Motorcycle Types Cruiser Motorcycle Repair Manual | Retro Review

Motorcycle Repair Manual | Retro Review

Motorcycle Repair Manual | Retro ReviewIf the cover of the Motorcycle Repair Manual that is the subject of this Rider’s Library Retro Review looks a little faded and beat, there are good reasons.

First, it was published 42 years ago. Second, it has not led a sheltered life on my bookshelf, but rather, has on many occasions been opened on my workbench, my garage floor and in the days when I had no garage, on the gravel of the yard.

To the credit of its publishers, the binding has not failed, the pages have not fallen out and the cover has remained basically intact despite its age, though the paper of the pages is beginning to yellow.

In its 288 pages, there is golden information for the DIY backyard mechanic, tuner and fabricator whose heart still beats a little harder for bikes from the sixties and seventies.

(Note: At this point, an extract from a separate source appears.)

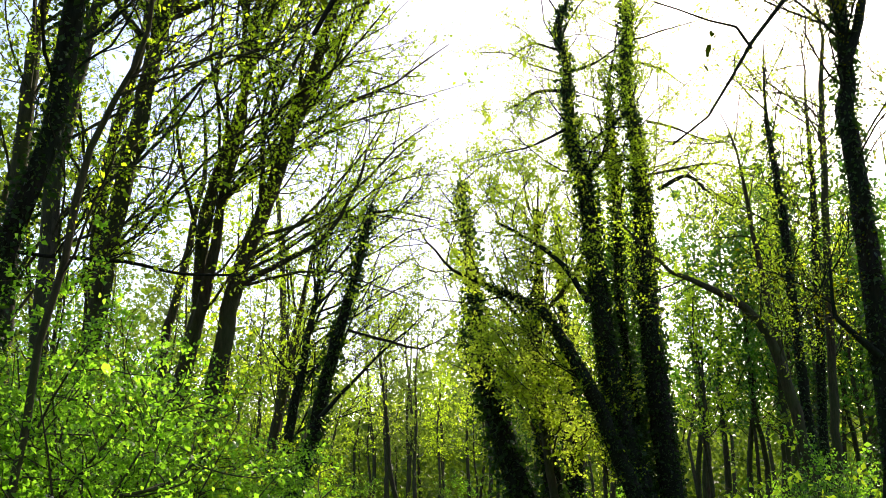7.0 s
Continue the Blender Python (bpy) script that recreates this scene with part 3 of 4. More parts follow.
line_r6 = [(8.65, 23.00, 0.70, 0.179), (8.62, 23.00, 2.54, 0.143), (8.51, 23.00, 6.35, 0.133), (8.43, 23.00, 9.19, 0.105), (8.27, 23.00, 11.12, 0.070), (8.28, 23.00, 12.32, 0.032)]
line_r7 = [(9.96, 26.00, 0.70, 0.186), (10.06, 26.00, 3.48, 0.149), (10.32, 26.00, 8.00, 0.139), (10.46, 26.00, 10.44, 0.099), (10.50, 26.00, 12.83, 0.051)]
line_r7b = [(9.50, 24.00, 0.70, 0.129), (9.60, 24.00, 3.66, 0.104), (9.86, 24.00, 8.30, 0.099), (10.11, 24.00, 12.18, 0.072), (10.34, 24.00, 14.13, 0.041)]
line_r8 = [(6.73, 15.50, 0.60, 0.327), (6.75, 15.50, 0.77, 0.262), (7.07, 15.50, 2.39, 0.243), (7.07, 15.50, 4.42, 0.226), (7.05, 15.50, 6.14, 0.210), (7.01, 15.50, 7.33, 0.193), (6.93, 15.50, 8.55, 0.176), (7.01, 15.50, 9.02, 0.157), (7.03, 15.50, 10.48, 0.130), (6.98, 15.50, 11.67, 0.100), (6.87, 15.50, 12.54, 0.060), (6.65, 15.40, 14.60, 0.040), (6.45, 15.30, 16.80, 0.020)]
line_r8b = [(6.95, 15.30, 4.30, 0.068), (6.58, 15.30, 4.63, 0.053), (6.30, 15.30, 4.96, 0.038), (6.30, 15.30, 5.80, 0.019)]
line_r8c = [(6.99, 15.40, 9.31, 0.094), (7.44, 15.40, 10.67, 0.076), (7.74, 15.40, 11.76, 0.051), (8.20, 15.40, 12.92, 0.029)]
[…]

There are the usual chapters on troubleshooting, minor and major tune-ups for on-going maintenance, but this book includes some of the procedures and in-depth technical information not seen in every manual.

For example, there is a section on pressure testing two-strokes, on welding, brazing, soldering and riveting, lubrication systems, metal treating, chassis design and building, an excellent section on traditional roller chain (see our resource on modern chains here), how to use a degree wheel, two-stroke and four-stroke performance improvement modifications and so on. Carburetors and electrical systems including contact breaker points and early CDI systems are covered, as well.

There are several hundred charts, illustrations, tables and images (all B/W), that in most cases do a better job showing tune up and routine service procedures better than original owner’s manuals—if they included them at all.

Since the basic design of four-stroke engines hasn’t changed all that much since this book was published, the exploded diagrams of engine assemblies still can be useful with some more modern engines. But for owners of the kinds of bikes the book is devoted to or has specific sections on, such as the Yamaha Mini-enduro, AT-1 or DT-1, the Honda 90,100, 160 or 750, BSA 500 and 650 twins, Kawasaki 350, 500 and 750 triples and several others, the book is a very handy tune-up resource.

Think of it today as the Vintage Motorcycle Repair Manual and a great companion resource to the Motorcycle Repair Encyclopedia we told you about here.

Book Data:

  • Title: Motorcycle Repair Manual
  • Author: Bob Greene and the editors of Motorcyclist magazine. Edited by Dave Holeman
  • Published: 1973.
  • Publisher: Petersen Publishing Co., 8490 Sunset Boulevard, Los Angeles, CA 90069
  • Library of Congress Card No.: 72-85366

 

Note to readers: many of the books that we’ll feature in Rider’s Library may be out of print and some may be difficult to find. That could be half the fun. The Internet should make the search relatively easy but ironically, none of the books currently scheduled for eventual retro-review for the Rider’s Library section were found with the help of the Internet. They all were found at book stores, used book stores, antique shops, motorcycle shops, yard sales and so on.